Dàshèng fǎyuàn yìlín zhāng juézé jì 大乘法苑義林章決擇記
Decisional Notes on the Compendium of Doctrinal-Forest Essays by 智周 (Zhìzhōu, 撰)
About the work
A two-fascicle Táng Cí’ēn-school sub-commentary by 智周 Zhìzhōu (668–723), the third patriarch of the Cí’ēn-school, on Kuījī’s KR6n0124 Dàshèng fǎyuàn yìlín zhāng 大乘法苑義林章. Preserved in the Manji Xuzangjing 卍續藏 at X55n0883. The function-marker juézé jì 決擇記 (“decisional notes”) indicates a commentary that resolves disputed readings and clarifies obscure passages of the parent text — a sub-commentary in the question-and-answer (wèndá 問答) format characteristic of the Cí’ēn-school’s juézé genre.
Prefaces
The text opens with a substantial preface (No. 883-A, Fǎyuàn yìlín zhāng juézé jì xùyǐn 法苑義林章決擇記序引) — the manuscript-discovery preface of the Sòng / late-imperial editor who restored the text from a manuscript found in Luòyáng. The preface narrates: “Originally, the doctrinal gates of xìng and xiàng came to full maturity in the Táng. When Master [Xuán]-zàng’s gate produced [Cí’ēn] Dàshèng [Kuī]-jī, he enriched the jewelled forest of the Yújiā and opened the deep storehouse of wéishí — there was no sūtra he did not lecture on, no commentary he did not bring to completion. He held the title ‘hundred-treatise master’ (bǎiběn lùnshī 百本論師), and the present zhāng is one of [those hundred]: directly comprehending the obscure barriers of the three natures and wonderfully unfolding the recesses of the eight consciousnesses, with the hundred-dharma scheme manifestly displayed. Yet its prose is concise and its meaning profound — not easily made clear. Therefore the Púyáng [Master = Zhìzhōu, who was from Púyáng] composed this jì, broadly providing the analytic backbone and pulling forth the essentials, setting up host-and-guest [dialogues] in question-and-answer to penetrate what was difficult to penetrate — for which reason it is called this jì. I obtained it this summer in a Luòyáng book-shop, beside myself with delight, and copied it hastily without proper collation. I lament that this book has many yúlǔ [scribal] errors — getting one passage I miss the next — and hope that some future day I may find a good edition for collation.”
Abstract
The Juézé jì is one of the three principal Cí’ēn-school sub-commentaries on Kuījī’s Yìlín zhāng (alongside 慧沼’s KR6n0125 Bǔquè and parallel Japanese Hossō works in T71). 智周 Zhìzhōu (668–723), Huìzhǎo’s disciple and the third patriarch of the Cí’ēn-school, completed the structural consolidation of the Yìlínzhāng tradition by providing the working analytical backbone in juézé (decisional question-and-answer) form. The text is therefore both a continuation of the Yìlín zhāng itself (clarifying its difficult passages) and a key vehicle for the Cí’ēn-school’s settled exegetical positions in the third generation after Xuánzàng.

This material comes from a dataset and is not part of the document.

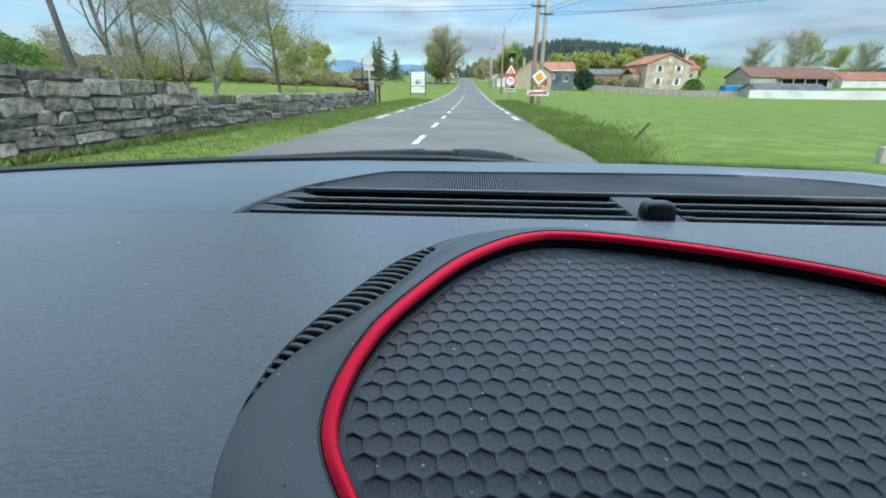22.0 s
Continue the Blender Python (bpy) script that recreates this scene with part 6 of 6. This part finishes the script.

The dating window 700–733 brackets Zhìzhōu’s productive period, with a slight extension on the late side because the catalog meta records “唐” but the work continued to be edited after his death. The Manji recension is the late-imperial Luòyáng manuscript discovery noted in the preface; the original Táng text is otherwise lost.
Translations and research
- Alan Sponberg, The Vijñaptimātratā Buddhism of the Chinese Monk K’uei-Chi. PhD diss., UBC, 1979.
- Yoshimura Makoto 吉村誠, Chūgoku Yuishiki shisōshi kenkyū. Tokyo: Daizō shuppan, 2013.